What stands out in this comparison is the scale of the penalty relative to company size. Meta and Google, whose global revenues are several times larger than TikTok’s, were fined fixed sums under previous EU enforcement actions that represented only a small fraction of their annual income. Even record-breaking penalties of more than one or two billion euros amounted to a limited economic impact for companies generating hundreds of billions in yearly revenue. By contrast, the Digital Services Act introduces a percentage-based fine tied directly to global turnover. Applied to a platform like TikTok, this approach could result in a penalty that is proportionally far heavier than those imposed on much larger companies in the past. The shift signals a move away from symbolic fines toward sanctions designed to materially affect business decisions, regardless of a company’s overall scale.

The European Union’s posture rejects what many call technological fatalism, the idea that whatever is technically possible and economically successful must also be socially acceptable.
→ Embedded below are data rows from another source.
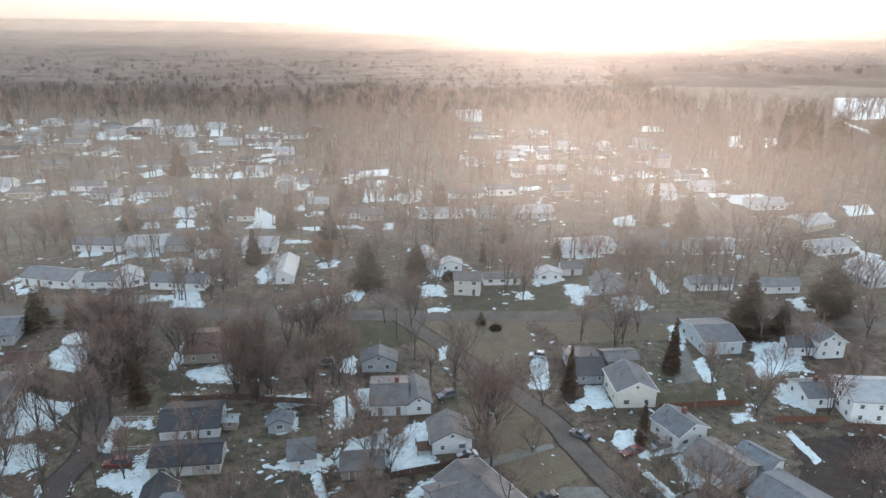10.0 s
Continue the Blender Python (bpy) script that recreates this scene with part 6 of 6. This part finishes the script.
snow_patch([(-58.7, 135.7), (-51.09, 136.88), (-47.53, 133.15), (-54.82, 131.3)], 1.3, 0.7)
snow_patch([(-34.5, 126.05), (-33.19, 129.47), (-28.52, 128.27), (-26.62, 121.16), (-32.03, 119.11)], 0.6, 0.7)
snow_patch([(-20.95, 132.92), (-18.21, 134.61), (-15.47, 128.15), (-15.57, 121.48), (-18.91, 121.51)], 0.5, 0.7)
snow_patch([(-16.42, 137.1), (-13.11, 137.83), (-11.92, 128.81), (-15.13, 128.84)], 0.4, 0.7)
snow_patch([(-30.22, 108.71), (-27.81, 111.5), (-20.5, 113.74), (-18.98, 107.31), (-28.8, 107.06)], 0.8, 0.42)
snow_patch([(-21.64, 105.9), (-20.33, 107.14), (-16.85, 97.38), (-15.62, 92.39), (-16.88, 90.62), (-19.06, 99.03)], 0.25, 0.42)
snow_patch([(-28.97, 89.9), (-24.47, 93.56), (-20.21, 92.75), (-18.62, 89.77), (-20.06, 85.29), (-21.73, 85.31), (-26.4, 86.75)], 0.7, 0.42)
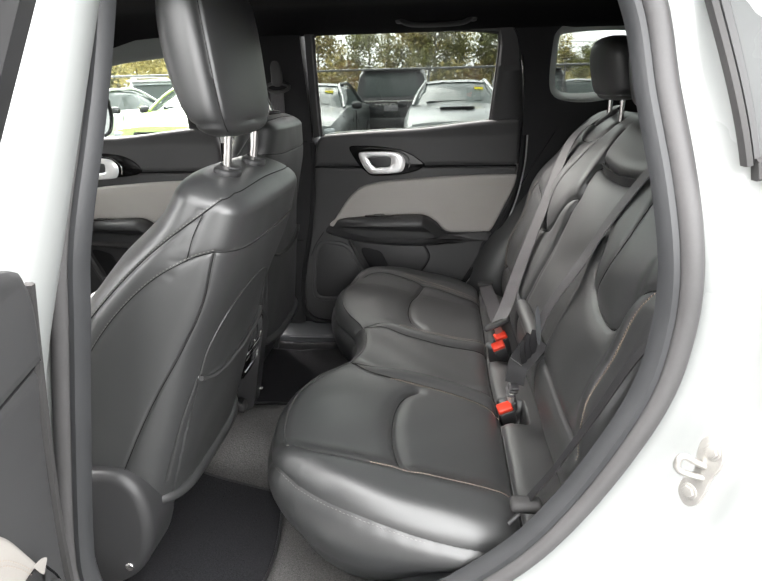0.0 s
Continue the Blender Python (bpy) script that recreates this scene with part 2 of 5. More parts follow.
class Geo:
    """Gathers vertices and faces of one mesh."""

    def __init__(self):
        self.v, self.f, self.n = [], [], 0

    def add(self, v, f):
        v = arr(v).reshape(-1, 3)
        self.v.append(v)
        self.f += [tuple(i + self.n for i in q) for q in f]
        self.n += len(v)
        return self

    def grid(self, P, cu=False, cv=False, keep=None):
        nu, nv = P.shape[:2]
        f = []
        for i in range(nu if cu else nu - 1):
            for j in range(nv if cv else nv - 1):
                if keep is None or keep[i, j]:
                    f.append((i * nv + j, i * nv + (j + 1) % nv, (i + 1) % nu * nv + (j + 1) % nv, (i + 1) % nu * nv + j))
        return self.add(P.reshape(-1, 3), f)

    def tube(self, pts, r, seg=8, closed=False, flat=1.0):
        p = arr(pts)
        n = len(p)
        t = np.roll(p, -1, 0) - np.roll(p, 1, 0) if closed else np.gradient(p, axis=0)
        t /= np.maximum(np.linalg.norm(t, axis=1), 1e-9)[:, None]
        ref = arr((0, 0, 1)) if abs(t[0, 2]) < 0.9 else arr((1, 0, 0))
        a = np.cross(t[0], ref)
        rr = np.broadcast_to(arr(r), (n,))
        rings = []
        for i in range(n):
            a = a - t[i] * (a @ t[i])
            a /= max(np.linalg.norm(a), 1e-9)
            b = np.cross(t[i], a)
            an = np.arange(seg) * 2 * np.pi / seg
            rings.append(p[i] + rr[i] * (np.cos(an)[:, None] * a + flat * np.sin(an)[:, None] * b))
        base = self.n
        self.grid(np.stack(rings), cu=closed, cv=True)
        if not closed:
            self.f += [tuple(base + k for k in range(seg)), tuple(base + (n - 1) * seg + k for k in reversed(range(seg)))]
        return self

    def prism(self, outline, depth, bevel=0.0, fn=same, w0=0.0, puff=0.0, steps=3):
        """An outline in (u, v) raised along w from w0, with a rounded front edge; fn takes (u, v, w) to the world."""
        o = arr(outline)
        d = np.roll(o, -1, 0) - np.roll(o, 1, 0)
        d /= np.maximum(np.linalg.norm(d, axis=1), 1e-9)[:, None]
        nor = np.stack([d[:, 1], -d[:, 0]], 1)
        area = np.sum(o[:, 0] * np.roll(o[:, 1], -1) - np.roll(o[:, 0], -1) * o[:, 1])
        if area < 0:
            nor = -nor
        rings = [np.column_stack([o, np.full(len(o), w0)]), np.column_stack([o, np.full(len(o), w0 + depth - bevel)])]
        if bevel:
            for k in range(1, steps + 1):
                a = k / steps * np.pi / 2
                rings.append(np.column_stack([o - nor * bevel * (1 - np.cos(a)), np.full(len(o), w0 + depth - bevel * (1 - np.sin(a)))]))
        if puff:
            c = o.mean(0)
            last = rings[-1]
            for s in (0.82, 0.6, 0.35):
                q = last.copy()
                q[:, :2] = c + (last[:, :2] - c) * s
                q[:, 2] += puff * (1 - s * s)
                rings.append(q)
        base = self.n
        n = len(o)
        self.grid(np.stack([fn(r) for r in rings]), cv=True)
        for k, r in ((0, rings[0]), (len(rings) - 1, rings[-1])):
            for t in tessellate_polygon([[Vector((a, b, 0)) for a, b in r[:, :2]]]):
                self.f.append(tuple(base + k * n + i for i in t))
        return self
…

Instead, regulators are asserting that some platform designs are too manipulative, too asymmetrical, and too corrosive to user autonomy to be left unchecked.

This shift away from the fantasy of the perfectly rational user has not only emerged in law and behavioral science, but has also been explored in contemporary philosophy. The assumption that technologies are neutral tools is repeatedly challenged. Tools do not merely wait passively for human intention; they reorganize habits, expectations and patterns of attention by their very structure. To treat a technology as neutral, in this view, is to ignore the way it quietly scripts behavior long before any conscious choice is made.
What makes this perspective relevant to the EU’s approach is that it refuses to moralize individual weakness while ignoring systemic influence. Rather than blaming users for failing to resist distraction, this line of thought asks how environments are engineered to exploit well-known human tendencies: our susceptibility to reward, our limited attention, our reliance on habit. The European Commission’s concern with “addictive design” reflects a similar realism. It acknowledges that autonomy does not exist in a vacuum, and that freedom is undermined not only by coercion, but by systems that continuously bypass reflection. In this sense, the law is finally catching up to a long-standing insight about what it actually means to be human in a world designed to keep us scrolling.